= Sethy Regenvanu =

Vanuatuan politician

Sethy John Regenvanu (born 1945) is a politician in Vanuatu. He is one of several churchmen who have been active in Vanuatu politics, like Father Walter Lini, Rev. Frederick Karlomuana Timakata, and Father Gérard Leymang.

Hailing from Uripiv island near Malekula, he became lands minister in the last pre-independence government of the New Hebrides in November 1979.

He was Christian Education Officer with the Presbyterian Church of New Hebrides, before becoming Minister of Lands in the new government of Vanuatu on Independence in July 1980.

In February 1983 he succeeded Timakata as deputy prime minister. In January 1988 he became minister of education, youth and sports, and in December 1991 he again became deputy prime minister. He was Minister of Finance in 1991. Later he served as chairman of the electoral commission.

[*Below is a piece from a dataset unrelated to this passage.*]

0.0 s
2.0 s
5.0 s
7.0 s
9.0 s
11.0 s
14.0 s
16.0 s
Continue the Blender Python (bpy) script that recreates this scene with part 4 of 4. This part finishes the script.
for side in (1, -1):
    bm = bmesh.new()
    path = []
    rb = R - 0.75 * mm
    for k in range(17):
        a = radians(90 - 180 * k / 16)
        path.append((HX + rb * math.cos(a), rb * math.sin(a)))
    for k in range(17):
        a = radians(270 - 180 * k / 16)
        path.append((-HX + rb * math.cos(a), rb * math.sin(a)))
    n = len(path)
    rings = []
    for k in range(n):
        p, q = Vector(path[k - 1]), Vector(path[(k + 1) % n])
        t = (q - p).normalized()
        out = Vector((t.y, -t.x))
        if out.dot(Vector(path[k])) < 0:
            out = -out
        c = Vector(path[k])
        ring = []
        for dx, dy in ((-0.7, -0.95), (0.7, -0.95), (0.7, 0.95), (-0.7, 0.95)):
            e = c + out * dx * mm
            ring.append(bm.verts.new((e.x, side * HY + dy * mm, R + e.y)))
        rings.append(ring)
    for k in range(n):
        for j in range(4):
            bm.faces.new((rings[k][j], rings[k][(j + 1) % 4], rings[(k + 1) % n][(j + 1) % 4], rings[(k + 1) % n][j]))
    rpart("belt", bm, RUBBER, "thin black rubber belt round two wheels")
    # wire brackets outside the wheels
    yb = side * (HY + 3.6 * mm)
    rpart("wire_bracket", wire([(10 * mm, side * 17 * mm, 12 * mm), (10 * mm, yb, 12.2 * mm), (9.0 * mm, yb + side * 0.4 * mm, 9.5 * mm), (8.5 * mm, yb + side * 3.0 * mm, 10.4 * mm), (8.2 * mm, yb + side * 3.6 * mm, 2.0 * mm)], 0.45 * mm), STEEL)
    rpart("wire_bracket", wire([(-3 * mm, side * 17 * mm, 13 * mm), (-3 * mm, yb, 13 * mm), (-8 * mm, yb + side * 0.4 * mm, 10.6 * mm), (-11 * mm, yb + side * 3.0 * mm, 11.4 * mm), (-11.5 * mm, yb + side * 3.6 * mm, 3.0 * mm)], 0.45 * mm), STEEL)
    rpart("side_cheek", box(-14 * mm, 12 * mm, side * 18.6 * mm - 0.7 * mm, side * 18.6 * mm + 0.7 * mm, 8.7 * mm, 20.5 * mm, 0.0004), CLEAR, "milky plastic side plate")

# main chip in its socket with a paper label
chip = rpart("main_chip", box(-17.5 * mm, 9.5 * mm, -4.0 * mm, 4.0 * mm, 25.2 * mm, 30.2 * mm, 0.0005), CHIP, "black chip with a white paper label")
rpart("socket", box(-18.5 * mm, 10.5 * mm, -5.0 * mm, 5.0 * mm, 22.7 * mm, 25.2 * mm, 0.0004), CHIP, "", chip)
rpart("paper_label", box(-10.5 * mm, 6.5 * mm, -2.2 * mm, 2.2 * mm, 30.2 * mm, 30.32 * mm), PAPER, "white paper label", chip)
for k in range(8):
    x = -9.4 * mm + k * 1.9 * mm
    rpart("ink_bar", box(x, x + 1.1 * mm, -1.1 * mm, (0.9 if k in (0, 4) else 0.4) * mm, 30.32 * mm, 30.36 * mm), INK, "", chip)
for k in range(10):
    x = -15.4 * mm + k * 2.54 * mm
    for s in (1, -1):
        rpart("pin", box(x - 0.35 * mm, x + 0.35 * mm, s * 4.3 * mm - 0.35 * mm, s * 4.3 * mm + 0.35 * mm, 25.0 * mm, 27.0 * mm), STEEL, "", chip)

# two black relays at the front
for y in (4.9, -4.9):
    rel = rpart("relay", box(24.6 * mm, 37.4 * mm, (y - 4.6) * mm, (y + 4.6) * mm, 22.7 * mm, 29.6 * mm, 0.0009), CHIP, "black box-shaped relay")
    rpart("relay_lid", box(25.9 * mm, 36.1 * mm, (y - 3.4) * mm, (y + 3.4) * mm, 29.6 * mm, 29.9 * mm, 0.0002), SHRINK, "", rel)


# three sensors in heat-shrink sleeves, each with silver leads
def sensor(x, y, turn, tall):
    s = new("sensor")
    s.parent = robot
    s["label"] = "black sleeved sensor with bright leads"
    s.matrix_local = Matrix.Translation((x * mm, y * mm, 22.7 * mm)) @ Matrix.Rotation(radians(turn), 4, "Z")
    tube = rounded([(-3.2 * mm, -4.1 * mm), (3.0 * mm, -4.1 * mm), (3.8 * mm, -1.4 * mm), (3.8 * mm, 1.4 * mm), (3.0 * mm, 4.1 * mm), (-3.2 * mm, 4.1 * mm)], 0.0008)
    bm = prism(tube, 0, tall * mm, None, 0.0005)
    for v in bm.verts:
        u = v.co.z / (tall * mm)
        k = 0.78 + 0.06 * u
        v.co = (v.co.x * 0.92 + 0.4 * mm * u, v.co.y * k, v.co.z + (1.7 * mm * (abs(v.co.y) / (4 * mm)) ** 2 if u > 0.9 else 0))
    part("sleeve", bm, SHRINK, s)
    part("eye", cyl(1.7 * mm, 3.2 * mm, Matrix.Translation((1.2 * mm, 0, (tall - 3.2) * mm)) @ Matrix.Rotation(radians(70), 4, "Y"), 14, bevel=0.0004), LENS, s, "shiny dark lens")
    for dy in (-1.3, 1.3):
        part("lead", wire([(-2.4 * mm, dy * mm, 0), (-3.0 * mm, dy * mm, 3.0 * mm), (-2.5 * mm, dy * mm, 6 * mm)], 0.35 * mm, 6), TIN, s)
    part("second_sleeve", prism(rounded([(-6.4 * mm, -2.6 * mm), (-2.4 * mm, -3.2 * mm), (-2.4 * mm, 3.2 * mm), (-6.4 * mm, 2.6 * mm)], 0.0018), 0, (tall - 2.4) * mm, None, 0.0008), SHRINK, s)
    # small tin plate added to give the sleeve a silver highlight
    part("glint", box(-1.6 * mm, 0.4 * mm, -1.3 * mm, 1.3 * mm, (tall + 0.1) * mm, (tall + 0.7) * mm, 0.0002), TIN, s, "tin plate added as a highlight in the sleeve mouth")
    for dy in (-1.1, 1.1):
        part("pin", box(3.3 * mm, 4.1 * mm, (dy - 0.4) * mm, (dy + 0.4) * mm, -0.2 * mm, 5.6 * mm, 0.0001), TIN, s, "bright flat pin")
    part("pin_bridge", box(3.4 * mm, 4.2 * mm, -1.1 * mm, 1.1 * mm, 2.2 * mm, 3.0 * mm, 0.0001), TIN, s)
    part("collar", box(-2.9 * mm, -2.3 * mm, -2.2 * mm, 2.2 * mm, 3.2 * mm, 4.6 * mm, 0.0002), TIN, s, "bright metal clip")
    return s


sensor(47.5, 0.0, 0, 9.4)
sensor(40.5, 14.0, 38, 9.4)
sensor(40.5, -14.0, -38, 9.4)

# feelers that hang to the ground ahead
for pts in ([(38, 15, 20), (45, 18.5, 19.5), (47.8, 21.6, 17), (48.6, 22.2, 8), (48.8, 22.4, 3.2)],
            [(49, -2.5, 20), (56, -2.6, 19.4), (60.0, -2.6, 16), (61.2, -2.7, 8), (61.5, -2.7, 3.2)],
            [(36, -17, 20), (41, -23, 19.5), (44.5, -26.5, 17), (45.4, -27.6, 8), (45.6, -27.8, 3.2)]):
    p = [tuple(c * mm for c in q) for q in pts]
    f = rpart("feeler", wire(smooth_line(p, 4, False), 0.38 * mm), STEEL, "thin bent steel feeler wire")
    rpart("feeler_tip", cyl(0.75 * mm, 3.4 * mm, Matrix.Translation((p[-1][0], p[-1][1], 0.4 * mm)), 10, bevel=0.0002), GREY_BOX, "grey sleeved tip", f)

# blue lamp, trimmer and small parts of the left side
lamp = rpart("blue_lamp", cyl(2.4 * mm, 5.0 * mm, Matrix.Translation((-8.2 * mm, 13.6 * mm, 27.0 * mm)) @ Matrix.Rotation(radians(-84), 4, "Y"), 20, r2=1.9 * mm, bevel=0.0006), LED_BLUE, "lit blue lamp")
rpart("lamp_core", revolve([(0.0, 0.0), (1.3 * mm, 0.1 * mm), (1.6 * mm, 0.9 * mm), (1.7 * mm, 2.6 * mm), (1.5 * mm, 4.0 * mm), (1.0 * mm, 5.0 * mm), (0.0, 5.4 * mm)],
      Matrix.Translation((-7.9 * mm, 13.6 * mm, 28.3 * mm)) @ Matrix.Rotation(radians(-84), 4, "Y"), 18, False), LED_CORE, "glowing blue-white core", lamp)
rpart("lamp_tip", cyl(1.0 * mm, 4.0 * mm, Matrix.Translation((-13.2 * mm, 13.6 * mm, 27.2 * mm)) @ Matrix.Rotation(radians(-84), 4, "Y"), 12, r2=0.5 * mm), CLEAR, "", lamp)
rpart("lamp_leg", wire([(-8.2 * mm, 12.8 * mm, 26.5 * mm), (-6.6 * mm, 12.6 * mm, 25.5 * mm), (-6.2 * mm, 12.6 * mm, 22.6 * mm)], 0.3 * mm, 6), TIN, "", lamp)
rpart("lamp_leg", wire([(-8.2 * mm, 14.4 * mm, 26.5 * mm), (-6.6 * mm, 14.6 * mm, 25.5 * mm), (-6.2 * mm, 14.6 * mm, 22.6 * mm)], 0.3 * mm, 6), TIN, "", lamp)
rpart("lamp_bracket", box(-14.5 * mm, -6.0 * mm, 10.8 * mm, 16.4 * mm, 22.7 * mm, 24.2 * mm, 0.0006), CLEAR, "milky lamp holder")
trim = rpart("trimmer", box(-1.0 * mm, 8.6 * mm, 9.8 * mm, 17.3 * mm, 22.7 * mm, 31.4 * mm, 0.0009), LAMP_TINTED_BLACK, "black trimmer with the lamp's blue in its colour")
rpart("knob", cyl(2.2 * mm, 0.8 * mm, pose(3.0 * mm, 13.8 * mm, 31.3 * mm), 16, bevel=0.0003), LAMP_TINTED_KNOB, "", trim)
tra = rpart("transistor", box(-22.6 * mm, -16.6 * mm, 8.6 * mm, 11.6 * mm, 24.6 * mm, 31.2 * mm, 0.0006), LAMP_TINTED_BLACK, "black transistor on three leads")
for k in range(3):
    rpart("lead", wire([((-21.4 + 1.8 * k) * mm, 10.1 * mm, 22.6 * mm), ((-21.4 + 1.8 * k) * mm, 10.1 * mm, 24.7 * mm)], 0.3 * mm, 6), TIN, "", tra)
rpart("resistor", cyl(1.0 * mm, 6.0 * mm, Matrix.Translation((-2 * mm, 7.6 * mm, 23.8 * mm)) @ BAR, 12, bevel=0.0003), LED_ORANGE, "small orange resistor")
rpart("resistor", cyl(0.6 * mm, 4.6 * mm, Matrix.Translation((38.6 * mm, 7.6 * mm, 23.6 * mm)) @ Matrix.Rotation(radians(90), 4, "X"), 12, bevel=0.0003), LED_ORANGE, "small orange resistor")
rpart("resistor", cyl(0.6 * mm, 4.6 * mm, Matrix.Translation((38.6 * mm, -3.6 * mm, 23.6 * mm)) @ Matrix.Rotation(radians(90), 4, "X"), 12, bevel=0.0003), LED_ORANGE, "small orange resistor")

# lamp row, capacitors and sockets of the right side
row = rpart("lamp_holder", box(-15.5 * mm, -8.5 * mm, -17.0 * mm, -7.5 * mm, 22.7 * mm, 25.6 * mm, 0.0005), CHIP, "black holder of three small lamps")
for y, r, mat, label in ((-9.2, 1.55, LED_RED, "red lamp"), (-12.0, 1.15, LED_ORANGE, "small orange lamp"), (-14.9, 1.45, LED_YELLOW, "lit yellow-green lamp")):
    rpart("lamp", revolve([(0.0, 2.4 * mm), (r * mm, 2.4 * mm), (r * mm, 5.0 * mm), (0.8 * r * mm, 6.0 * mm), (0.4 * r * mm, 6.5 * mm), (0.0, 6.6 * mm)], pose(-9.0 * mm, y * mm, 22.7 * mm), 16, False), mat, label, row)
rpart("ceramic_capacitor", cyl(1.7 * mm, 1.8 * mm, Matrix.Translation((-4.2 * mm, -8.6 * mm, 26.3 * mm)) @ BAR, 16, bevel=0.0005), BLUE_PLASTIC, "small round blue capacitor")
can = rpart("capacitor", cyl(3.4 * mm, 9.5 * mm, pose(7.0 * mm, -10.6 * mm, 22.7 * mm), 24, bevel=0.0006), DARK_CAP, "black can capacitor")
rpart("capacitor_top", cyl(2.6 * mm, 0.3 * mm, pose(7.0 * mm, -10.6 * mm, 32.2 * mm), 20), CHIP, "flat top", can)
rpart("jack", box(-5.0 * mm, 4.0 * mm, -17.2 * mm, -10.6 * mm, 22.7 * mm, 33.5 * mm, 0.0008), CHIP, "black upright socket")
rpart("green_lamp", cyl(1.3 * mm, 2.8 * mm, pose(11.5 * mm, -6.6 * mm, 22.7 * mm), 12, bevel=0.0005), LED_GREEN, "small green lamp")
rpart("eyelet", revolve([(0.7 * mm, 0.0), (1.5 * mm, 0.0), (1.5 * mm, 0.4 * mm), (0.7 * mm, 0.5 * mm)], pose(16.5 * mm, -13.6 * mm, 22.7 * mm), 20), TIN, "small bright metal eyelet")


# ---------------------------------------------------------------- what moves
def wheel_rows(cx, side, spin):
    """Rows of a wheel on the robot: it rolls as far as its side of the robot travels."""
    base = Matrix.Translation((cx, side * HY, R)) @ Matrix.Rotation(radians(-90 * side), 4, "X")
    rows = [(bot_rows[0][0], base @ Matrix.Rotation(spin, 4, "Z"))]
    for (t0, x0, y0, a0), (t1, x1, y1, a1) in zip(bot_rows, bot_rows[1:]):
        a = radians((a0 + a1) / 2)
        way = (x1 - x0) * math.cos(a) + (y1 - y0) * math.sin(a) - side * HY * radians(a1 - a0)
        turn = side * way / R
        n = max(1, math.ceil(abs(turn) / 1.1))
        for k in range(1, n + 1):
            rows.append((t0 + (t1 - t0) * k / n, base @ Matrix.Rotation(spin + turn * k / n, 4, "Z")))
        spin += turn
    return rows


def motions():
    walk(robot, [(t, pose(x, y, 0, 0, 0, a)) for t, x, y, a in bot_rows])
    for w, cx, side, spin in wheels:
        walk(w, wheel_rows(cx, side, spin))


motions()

In 1994 he led a group which broke away from Lini's National United Party and formed the People's Democratic Party.

He has also been social issues coordinator in the Presbyterian Church of Vanuatu. In October 2004 he was seconded for a three-year appointment to St. Andrew's, Suva, Fiji.

He married an Australian-born missionary teacher, Dorothy Rutter, who also became a pastor in the Presbyterian Church. They have five sons, including Ralph Regenvanu, formerly the long-time director of the Vanuatu Cultural Centre and currently Minister for Lands in the government of Moana Carcasses.

He has written an autobiography, Laef Blong Mi (2004).